Hello, I am trying to analyze if this machined part can be made out of aluminum vs steel. It will be proof loaded in the two scenarios shown. What would be the proper way to apply boundary conditions and loads for each scenario?
I have initially tried doing a static analysis with the bolt bearing faces fixed and a distributed load applied to the lug for scenarios A and B separately, but I am not sure if this accurately reflects the proof load setup. I tried to use the Prepomax tutorial for lug analysis to guide me as well, but felt like I needed extra guidance to get a reliable result.
I also looked at trying to analyze this by hand for verification by using the lug analysis methods in Bruhn’s “Analysis and Design of Flight Vehicle Structures", but I was unsure if was doing it correctly. Any suggestions for how to verify this with hand calcs is also appreciated.
While I did learn about Finite Element Analysis in college years ago, I am a bit rusty with engineering analysis and I am just starting to learn how to use this specific program. It seems very powerful and I am pretty thrilled to get better at using it. That being said, please speak in simple terms so I can understand, thank you for your help
In the new version of PrePoMax (v2.4.0), equation-based non-uniform load distributions can be defined and thus a proper bearing load can be applied using a formula: Bearing load distribution
But a uniform distributed load at a small area can be a sufficient initial approximation. You should just account for the 7.3 deg angle in the second case. Whether they should be analyzed separately or not depends on your requirements, operating conditions and engineering codes if any apply.
Fixed BCs can be ok if you aren’t interested in the bolt area and only want to analyze the lug ignoring the plate. You could replace them with compression-only constraint, but you would have to assume some stiffness.
Analytical calculations for lugs are quite common in literature ao it shouldn’t be a problem. At least basic hand calcs for a simplified setup should be used to make sure the numerical results make sense.
Mesh convergence study should be performed as well.
As you have draw the problem it doesn’t have physical sense. If the base is clamped and there is a hinge the upper piece will rotate up to the point where the load it is vertically aligned with the hinge.

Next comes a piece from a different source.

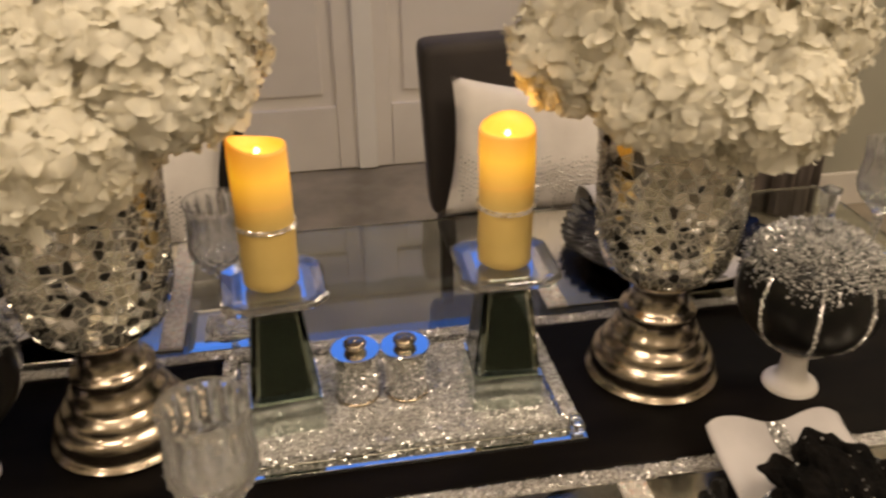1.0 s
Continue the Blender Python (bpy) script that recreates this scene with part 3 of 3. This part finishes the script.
def wine_glass():
    g = thing("wine_glass", pose(0, 0, 0), "cut crystal wine glass on a mirror coaster", "wine glass", "wine glasses")
    outer = smooth_profile([(0.0065, 0.0670), (0.0095, 0.0750), (0.0225, 0.0875), (0.0355, 0.1020), (0.0408, 0.1170), (0.0397, 0.1340), (0.0368, 0.1570), (0.0388, 0.1840)], 34)
    inner = smooth_profile([(0.0372, 0.1840), (0.0332, 0.1570), (0.0355, 0.1340), (0.0345, 0.1190), (0.0285, 0.1070), (0.0160, 0.0940), (0.0120, 0.0765), (0.0, 0.0745)], 22)

    def cut(a, k, r, z):
        if k >= len(outer):
            return r, z
        low = max(0.0, 1 - abs(z - 0.106) / 0.034)
        high = max(0.0, min(1.0, (z - 0.132) / 0.012)) * max(0.0, min(1, (0.181 - z) / 0.01))
        flute = -0.0030 * abs(math.sin(a * 7)) ** 0.8 * high
        s, d = a * 14 / (2 * math.pi), (z - 0.074) / 0.012
        dia = abs(((s + d) % 1.0) - 0.5) + abs(((s - d) % 1.0) - 0.5)
        return r + flute - 0.0058 * low * dia, z
    part("bowl", lathe(outer + inner, 168, cut), "cut", g, smooth=False)
    stem = smooth_profile([(0.0062, 0.0670), (0.0078, 0.0600), (0.0052, 0.0480), (0.0042, 0.0320), (0.0046, 0.0180), (0.0062, 0.010), (0.012, 0.0062)], 24)
    part("stem", lathe([(0.0, 0.0672)] + stem + [(0.0, 0.0060)], 12), "cut", g, smooth=False)

    def petal(a, k, r, z):
        return r * (1 + 0.03 * abs(math.sin(a * 6)) * (r > 0.02)), z
    part("foot", lathe([(0.0, 0.0058), (0.012, 0.0058), (0.024, 0.0036), (0.0325, 0.0022), (0.0335, 0.0010), (0.032, 0.0), (0.0, 0.0)], 72, petal), "thin_foot", g)
    return g


def lay_glasses():
    c0, g0 = coaster(), wine_glass()
    for n, (x, y) in enumerate([(0.0115, 0.8465), (0.001, 1.267), (0.936, 1.275)]):
        if n == 0:
            c0.matrix_basis, g0.matrix_basis = pose(x, y, T), pose(x + 0.005, y + 0.008, T + 0.0095)
        else:
            copy_thing(c0, pose(x, y, T))
            copy_thing(g0, pose(x + 0.002, y, T + 0.0079, 0, 0, 25 * n))


lay_glasses()

# ---- middle of the table: tray, shakers, candle holders ----
TR = T + 0.0065          # on top of the runner


def tray():
    t = thing("mirrored_tray", pose(0.195, 1.088, TR), "rectangular mirrored tray of sparkling crystal on the black runner", "tray")
    part("glass_base", box(-0.200, 0.200, -0.125, 0.114, -0.003, 0.0012, 0.001), "clear", t, "clear glass slab", smooth=False)
    part("mirror_backing", box(-0.196, 0.196, -0.1095, 0.112, 0.0013, 0.0032, 0.0005, 1), "mirror", t, smooth=False)
    part("edge_strip", box(-0.199, 0.199, -0.1246, -0.1100, 0.0013, 0.0021, 0.0003, 1), "mirror", t, "narrow mirrored edge", smooth=False)
    part("crystal_bed", box(-0.178, 0.178, -0.0938, 0.084, 0.0034, 0.0050, 0.0005, 1), "crushed", t, "bed of crushed crystal", smooth=False)
    tagged(part("crystal_fill", stones(-0.177, 0.177, -0.0930, 0.083, 0.0050, 0.0020, 0.0011, 23, 0.45), "crystal", t, "loose clear crystal chips", smooth=False), kind="stuff")
    for x0, x1, y0, y1 in ((-0.184, 0.184, -0.1085, -0.0945), (-0.197, 0.197, 0.0855, 0.103), (-0.197, -0.180, -0.0975, 0.085), (0.180, 0.197, -0.0975, 0.085)):
        rim = part("rim", box(x0, x1, y0, y1, 0.0034, 0.0125, 0.0022), "crushed", t, "rim of crushed crystal", smooth=False)
        tagged(part("crystal_fill", stones(x0 + 0.001, x1 - 0.001, y0 + 0.001, y1 - 0.001, 0.0125, 0.0021, 0.0012, 29, 0.45), "crystal", rim, smooth=False), kind="stuff")
    for sx in (-1, 1):
        part("corner_block", box(sx * 0.1915 - 0.0065, sx * 0.1915 + 0.0065, -0.119, -0.0985, 0.0034, 0.0150, 0.002), "clear", t, smooth=False)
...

Thank you all for the feedback. The non-uniform load distribution looks interesting to try out. A few follow-up questions:
If I wanted to also analyze the bolt area and the stress concentration at the fillet, would a compression only constraint give better results there? I especially want to analyze the stress concentration at the fillet in scenario B.
For scenario A, can I assume it is a symmetric lug for conservative hand calcs, or should I be doing it another way?
Thanks for pointing that out. Is this something I would do manually by gradually reducing mesh size and rerunning analysis to look for changes, or is there a function in prepomax that aids with this?
One more super basic question:
Under tools>settings>Calculix>parallelization>number of processors, what number should I use here? Should I use the number of cores that my computer’s processor has?
You make a good point. I think it is supposed to be restrained at that angle so it cannon rotate, though I am not sure how. This makes me wonder if a fixed constraint there would be adequate or if it would over constrain it.
You could try different levels of approximation. Maybe even model the bolts as simplified solids (just connected cylinders). O you can play with elastic supports (point spring or compression-only constraint).
Case A is just tension and you should consider a proper load carrying cross-section for F/A.
It has to be done manually.
Yes, physical cores.
Anything can be a beam if you are brave enough But for real, you just have to break it down to fundamental loads - tension/compression, bending, shear and torsion. They usually act in combination but their basic formulas are simple. The tricky part (apart from doing simple FBD and applying approximations) is to determine the proper cross-section, moment of inertia, arm of the force and so on. American books for mechanics of materials can help you develop this way of thinking because they feature many practical examples instead of just bars and beams like European literature.
It’s about Saint-Venant’s principle - even with inaccurate (e.g. overstiffening) BCs, results can be ok away from them.
In my opinion your device would only make sense if there is a second lifting LUG. That changes the reactions not only in the device but in the lifted body too. The base of the triangle will be in compression and each base in shear + tension. The action line passes through the pin and the Lug centers.
But for real, you just have to break it down to fundamental loads - tension/compression, bending, shear and torsion. They usually act in combination but their basic formulas are simple. The tricky part (apart from doing simple FBD and applying approximations) is to determine the proper cross-section, moment of inertia, arm of the force and so on. American books for mechanics of materials can help you develop this way of thinking because they feature many practical examples instead of just bars and beams like European literature.